As etcd is being used to store the state of the K8s cluster, it is mandatory that etcd deployment has to be hardened against data loss. Sufficient checks have to be in place to prevent etcd from erroneously starting with stale/corrupt data and taking stale snapshots to the backing store. We have a data validation flow in place which prevents etcd from starting in case of data corruption.
The etcd data directory validation comprises of multiple checks as mentioned below:
The member directory, snap directory and wal directory are checked to ascertain that they adhere to the directory structure followed by etcd.
The contents for the data directory(db file, snap files and wal file) are checked for data corruption.
The revision of etcd data in the db file is checked with the revision of the latest snapshot in the backing store. If the revison in the backing store is greater than that of etcd data in the db file, etcd data is considered stale. This is to prevent etcd snapshots for stale revisions from overwriting legit recent snapshots.
Not all validation steps take the same time to complete.
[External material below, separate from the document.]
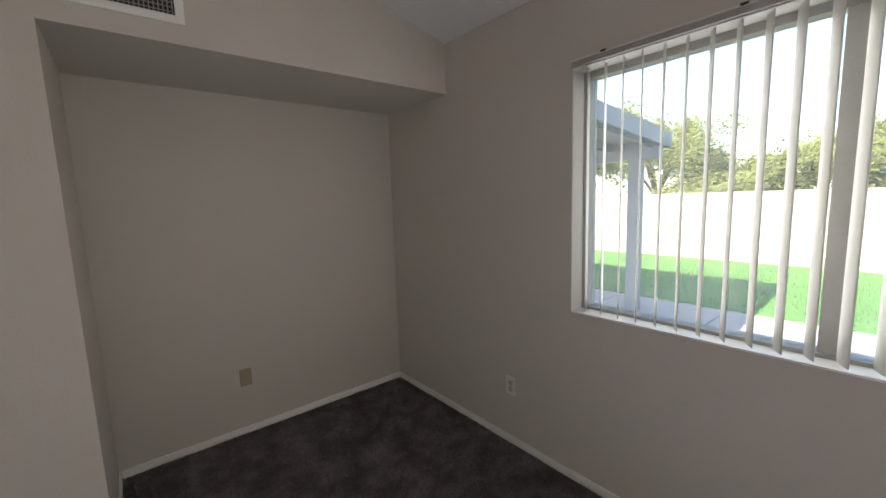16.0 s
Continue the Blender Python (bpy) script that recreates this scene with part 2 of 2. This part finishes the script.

Some validation steps are dependent on the size of etcd data(eg. db file). If the db file is checked for data corruption before etcd startup, it would take longer for etcd to become servicable. Therefore, it is only imperative to perform validation checks on abnormal etcd events like etcd restart after a crash. The validation flow mentioned below is modeled with the aforementioned rationale in mind.
- Is the validation marker file present?
- No
- Do directory structure validation.
- Do directory content validation.
- Start etcd
- Yes
- Check if previous exit was normal from the validation marker file
- Yes
- Do revision check
- Do directory structure validation.
- Start etcd
- No
- Do directory structure validation.
- Do directory content validation.
- Start etcd
- Yes
- Check if previous exit was normal from the validation marker file
Currently, we have the validation check triggered from a bash script in the etcd container. The status of the validation check is polled till its completed and based on the validation status, it is decided whether it is safe to start etcd. During validation if etcd directory is found to be corrupt or stale, the latest snapshot in the backing store is used to restore etcd data to the latest revision.
-
Option 1: Yes. The information of previous etcd run may be made available to the sidecar container via configmaps. The idea is that
validate
REST endpoint shall check the shared configmap for status, perform necessary validation and restore steps before etcd start. -
Option 2: No. If the above-mentioned level of granularity is to be available for validation checks, we would need to modify the REST endpoints to trigger the validation sub-checks. Should we modify the bash script to handle the cases and let the sidecar be agnostic to the status of the previous etcd run?
We have chosen the approach were the script decides on the previous exit status of etcd, to call the necessary validation step. If etcd terminated normally then sanity validation is performed else we perform a full etcd data validation.
- Option 1: The error logs of the etcd run can be dumped to an log file in the persistent disk. This can be checked on subsequent validation steps to identify the status of previous etcd run.
- Option 2: Via exit code stored in a file in the persistent disk. This can be checked on subsequent validation steps to identify the status of previous etcd run.
Since we are do not do an analysis of the logs at this point of time, the log dump and subsequent analysis steps can be taken care of in the necessary PR.